--- Begin ---
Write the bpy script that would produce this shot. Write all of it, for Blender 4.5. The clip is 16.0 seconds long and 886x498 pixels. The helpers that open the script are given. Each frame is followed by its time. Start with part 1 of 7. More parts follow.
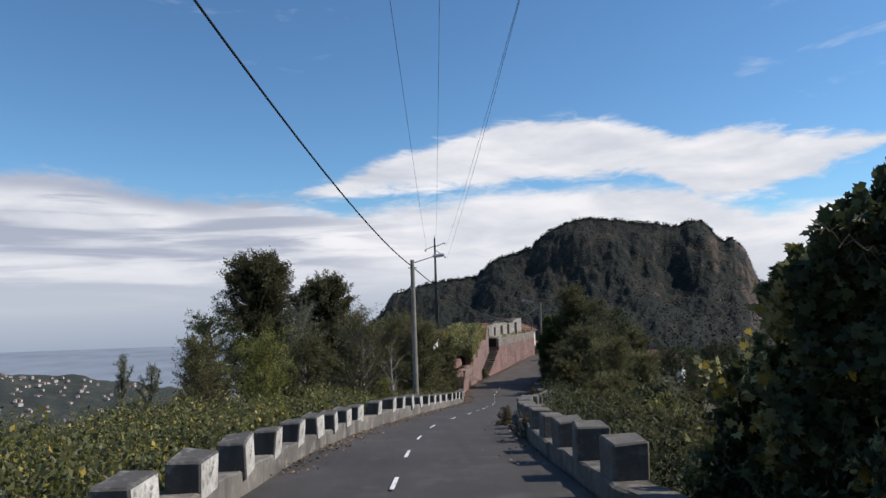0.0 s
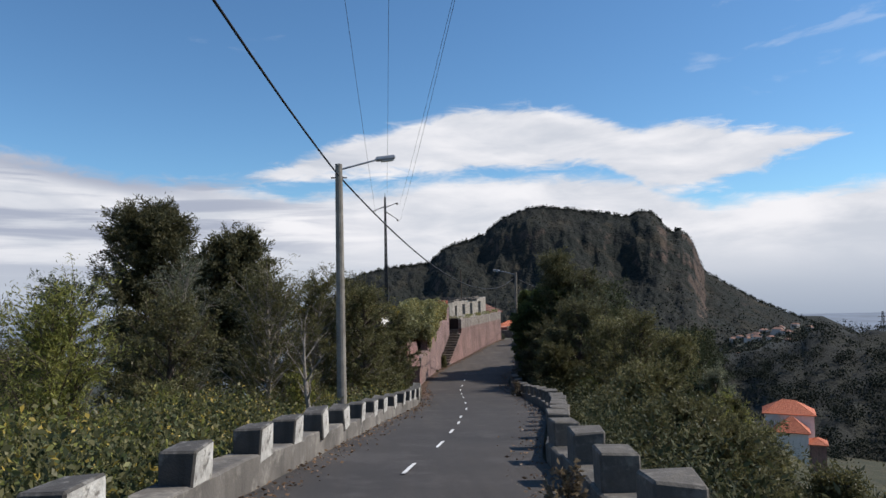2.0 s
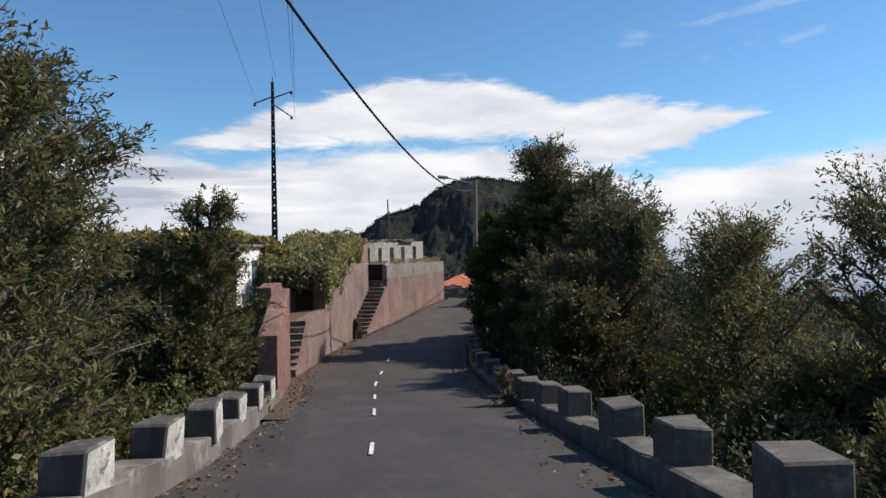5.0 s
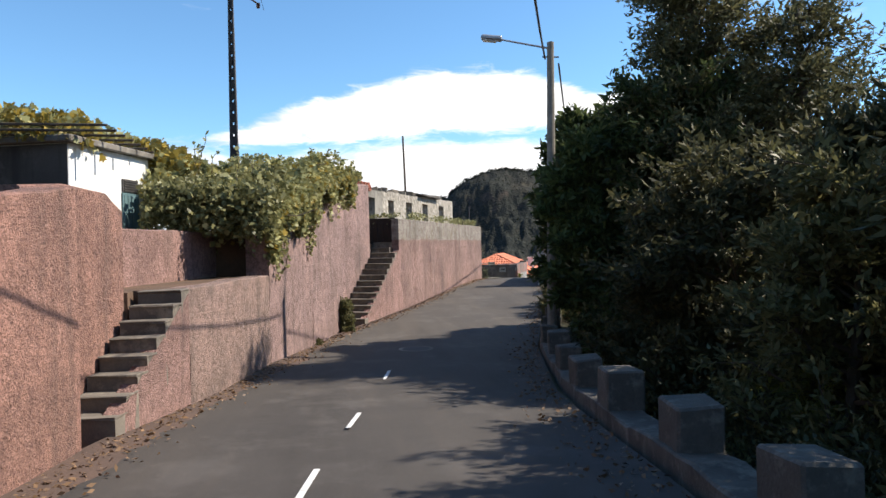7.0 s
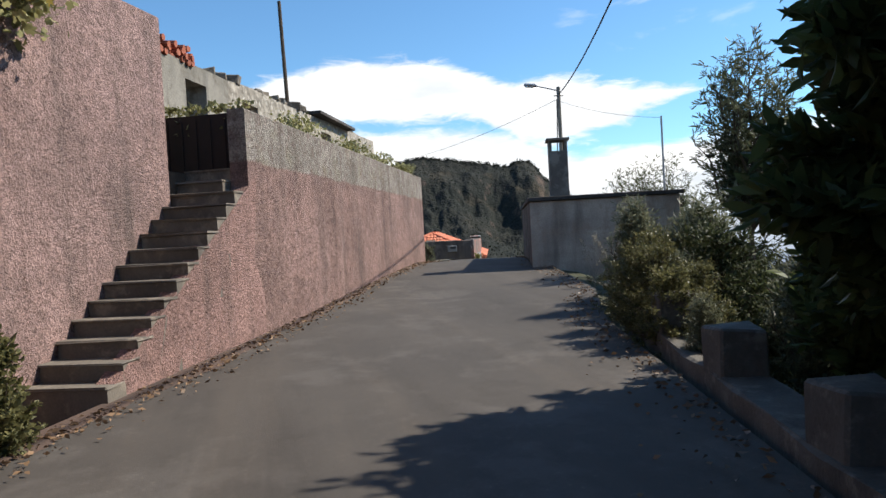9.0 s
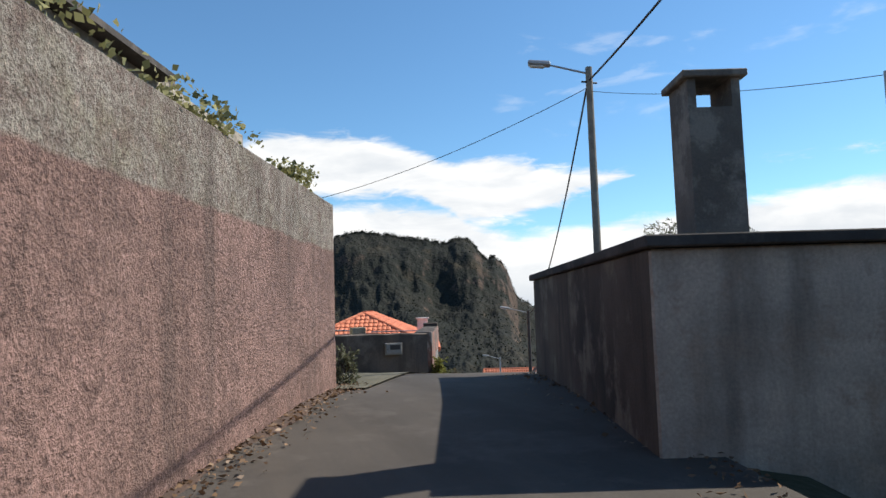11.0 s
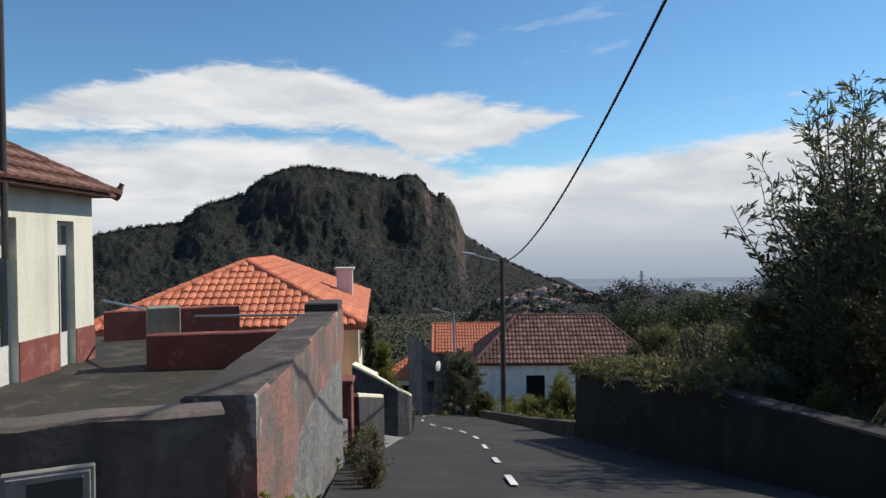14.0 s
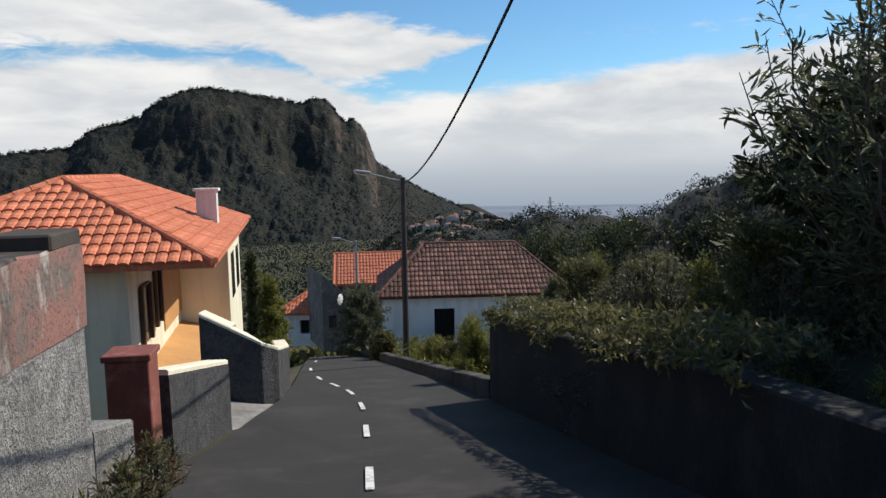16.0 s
--- End ---
EXERCISE PROMPT: Copy the listing exactly. Any image in it stays out of the copy.

TASK RESPONSE:
Write the bpy script that would produce this shot. Write all of it, for Blender 4.5. The clip is 16.0 seconds long and 886x498 pixels. The helpers that open the script are given. Each frame is followed by its time. Start with part 1 of 7. More parts follow.
0.0 s
2.0 s
5.0 s
7.0 s
9.0 s
11.0 s
14.0 s
16.0 s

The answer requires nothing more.